Exercise |
Extract the listing in its entirety, keeping each line identical to the original.

Provided data |
※
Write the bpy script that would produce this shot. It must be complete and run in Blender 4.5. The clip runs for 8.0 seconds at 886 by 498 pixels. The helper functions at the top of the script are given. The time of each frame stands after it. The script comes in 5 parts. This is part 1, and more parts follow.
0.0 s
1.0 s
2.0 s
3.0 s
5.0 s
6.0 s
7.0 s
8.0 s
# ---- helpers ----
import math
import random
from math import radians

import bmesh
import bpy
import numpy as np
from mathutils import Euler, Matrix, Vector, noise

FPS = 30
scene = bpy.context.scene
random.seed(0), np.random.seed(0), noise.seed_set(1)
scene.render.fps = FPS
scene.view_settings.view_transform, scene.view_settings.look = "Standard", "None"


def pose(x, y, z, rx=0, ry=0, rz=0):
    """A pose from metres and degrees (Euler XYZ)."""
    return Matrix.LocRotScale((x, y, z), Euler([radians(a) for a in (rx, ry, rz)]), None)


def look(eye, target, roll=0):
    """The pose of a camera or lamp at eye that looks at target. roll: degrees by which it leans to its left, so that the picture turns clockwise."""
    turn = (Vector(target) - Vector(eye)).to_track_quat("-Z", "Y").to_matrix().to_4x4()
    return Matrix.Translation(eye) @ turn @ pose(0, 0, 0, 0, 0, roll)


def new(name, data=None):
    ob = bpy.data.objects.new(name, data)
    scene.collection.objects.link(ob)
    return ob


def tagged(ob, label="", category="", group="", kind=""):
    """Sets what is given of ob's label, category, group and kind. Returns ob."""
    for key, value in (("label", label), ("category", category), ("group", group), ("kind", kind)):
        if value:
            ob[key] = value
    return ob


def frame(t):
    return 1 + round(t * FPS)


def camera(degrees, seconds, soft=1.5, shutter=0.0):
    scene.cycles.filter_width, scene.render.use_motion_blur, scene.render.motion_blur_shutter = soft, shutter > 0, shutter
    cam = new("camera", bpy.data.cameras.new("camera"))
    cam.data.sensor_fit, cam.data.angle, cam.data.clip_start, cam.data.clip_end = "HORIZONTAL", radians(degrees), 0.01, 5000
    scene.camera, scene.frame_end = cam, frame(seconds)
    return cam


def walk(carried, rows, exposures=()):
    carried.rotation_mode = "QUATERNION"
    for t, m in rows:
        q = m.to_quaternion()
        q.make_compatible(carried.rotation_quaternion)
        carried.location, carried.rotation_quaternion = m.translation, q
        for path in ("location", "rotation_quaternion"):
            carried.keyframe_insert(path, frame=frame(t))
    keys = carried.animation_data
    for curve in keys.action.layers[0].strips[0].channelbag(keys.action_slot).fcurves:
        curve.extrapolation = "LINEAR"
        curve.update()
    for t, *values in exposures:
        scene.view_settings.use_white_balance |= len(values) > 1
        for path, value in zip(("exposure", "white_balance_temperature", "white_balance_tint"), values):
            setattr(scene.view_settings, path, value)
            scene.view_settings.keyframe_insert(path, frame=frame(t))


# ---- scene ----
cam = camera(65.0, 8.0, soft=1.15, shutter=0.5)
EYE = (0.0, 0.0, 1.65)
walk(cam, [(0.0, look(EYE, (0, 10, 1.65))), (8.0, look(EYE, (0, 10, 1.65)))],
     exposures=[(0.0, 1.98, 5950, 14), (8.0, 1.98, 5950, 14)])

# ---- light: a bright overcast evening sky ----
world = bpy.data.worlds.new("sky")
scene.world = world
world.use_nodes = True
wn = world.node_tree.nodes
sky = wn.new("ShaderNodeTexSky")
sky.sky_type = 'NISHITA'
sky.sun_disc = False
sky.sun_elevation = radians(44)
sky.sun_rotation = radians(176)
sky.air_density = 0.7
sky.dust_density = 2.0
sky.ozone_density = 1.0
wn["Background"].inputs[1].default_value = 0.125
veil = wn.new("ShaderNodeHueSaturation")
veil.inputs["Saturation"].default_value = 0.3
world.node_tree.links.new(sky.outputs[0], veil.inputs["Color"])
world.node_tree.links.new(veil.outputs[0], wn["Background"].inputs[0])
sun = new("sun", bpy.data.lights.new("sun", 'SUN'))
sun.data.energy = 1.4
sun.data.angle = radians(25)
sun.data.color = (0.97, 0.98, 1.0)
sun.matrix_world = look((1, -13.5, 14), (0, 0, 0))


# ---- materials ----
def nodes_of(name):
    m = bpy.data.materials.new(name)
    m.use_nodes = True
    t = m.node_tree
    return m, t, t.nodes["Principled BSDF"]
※
Problem solution |
Write the bpy script that would produce this shot. It must be complete and run in Blender 4.5. The clip runs for 8.0 seconds at 886 by 498 pixels. The helper functions at the top of the script are given. The time of each frame stands after it. The script comes in 5 parts. This is part 1, and more parts follow.
0.0 s
1.0 s
2.0 s
3.0 s
5.0 s
6.0 s
7.0 s
8.0 s
# ---- helpers ----
import math
import random
from math import radians

import bmesh
import bpy
import numpy as np
from mathutils import Euler, Matrix, Vector, noise

FPS = 30
scene = bpy.context.scene
random.seed(0), np.random.seed(0), noise.seed_set(1)
scene.render.fps = FPS
scene.view_settings.view_transform, scene.view_settings.look = "Standard", "None"


def pose(x, y, z, rx=0, ry=0, rz=0):
    """A pose from metres and degrees (Euler XYZ)."""
    return Matrix.LocRotScale((x, y, z), Euler([radians(a) for a in (rx, ry, rz)]), None)


def look(eye, target, roll=0):
    """The pose of a camera or lamp at eye that looks at target. roll: degrees by which it leans to its left, so that the picture turns clockwise."""
    turn = (Vector(target) - Vector(eye)).to_track_quat("-Z", "Y").to_matrix().to_4x4()
    return Matrix.Translation(eye) @ turn @ pose(0, 0, 0, 0, 0, roll)


def new(name, data=None):
    ob = bpy.data.objects.new(name, data)
    scene.collection.objects.link(ob)
    return ob


def tagged(ob, label="", category="", group="", kind=""):
    """Sets what is given of ob's label, category, group and kind. Returns ob."""
    for key, value in (("label", label), ("category", category), ("group", group), ("kind", kind)):
        if value:
            ob[key] = value
    return ob


def frame(t):
    return 1 + round(t * FPS)


def camera(degrees, seconds, soft=1.5, shutter=0.0):
    scene.cycles.filter_width, scene.render.use_motion_blur, scene.render.motion_blur_shutter = soft, shutter > 0, shutter
    cam = new("camera", bpy.data.cameras.new("camera"))
    cam.data.sensor_fit, cam.data.angle, cam.data.clip_start, cam.data.clip_end = "HORIZONTAL", radians(degrees), 0.01, 5000
    scene.camera, scene.frame_end = cam, frame(seconds)
    return cam


def walk(carried, rows, exposures=()):
    carried.rotation_mode = "QUATERNION"
    for t, m in rows:
        q = m.to_quaternion()
        q.make_compatible(carried.rotation_quaternion)
        carried.location, carried.rotation_quaternion = m.translation, q
        for path in ("location", "rotation_quaternion"):
            carried.keyframe_insert(path, frame=frame(t))
    keys = carried.animation_data
    for curve in keys.action.layers[0].strips[0].channelbag(keys.action_slot).fcurves:
        curve.extrapolation = "LINEAR"
        curve.update()
    for t, *values in exposures:
        scene.view_settings.use_white_balance |= len(values) > 1
        for path, value in zip(("exposure", "white_balance_temperature", "white_balance_tint"), values):
            setattr(scene.view_settings, path, value)
            scene.view_settings.keyframe_insert(path, frame=frame(t))


# ---- scene ----
cam = camera(65.0, 8.0, soft=1.15, shutter=0.5)
EYE = (0.0, 0.0, 1.65)
walk(cam, [(0.0, look(EYE, (0, 10, 1.65))), (8.0, look(EYE, (0, 10, 1.65)))],
     exposures=[(0.0, 1.98, 5950, 14), (8.0, 1.98, 5950, 14)])

# ---- light: a bright overcast evening sky ----
world = bpy.data.worlds.new("sky")
scene.world = world
world.use_nodes = True
wn = world.node_tree.nodes
sky = wn.new("ShaderNodeTexSky")
sky.sky_type = 'NISHITA'
sky.sun_disc = False
sky.sun_elevation = radians(44)
sky.sun_rotation = radians(176)
sky.air_density = 0.7
sky.dust_density = 2.0
sky.ozone_density = 1.0
wn["Background"].inputs[1].default_value = 0.125
veil = wn.new("ShaderNodeHueSaturation")
veil.inputs["Saturation"].default_value = 0.3
world.node_tree.links.new(sky.outputs[0], veil.inputs["Color"])
world.node_tree.links.new(veil.outputs[0], wn["Background"].inputs[0])
sun = new("sun", bpy.data.lights.new("sun", 'SUN'))
sun.data.energy = 1.4
sun.data.angle = radians(25)
sun.data.color = (0.97, 0.98, 1.0)
sun.matrix_world = look((1, -13.5, 14), (0, 0, 0))


# ---- materials ----
def nodes_of(name):
    m = bpy.data.materials.new(name)
    m.use_nodes = True
    t = m.node_tree
    return m, t, t.nodes["Principled BSDF"]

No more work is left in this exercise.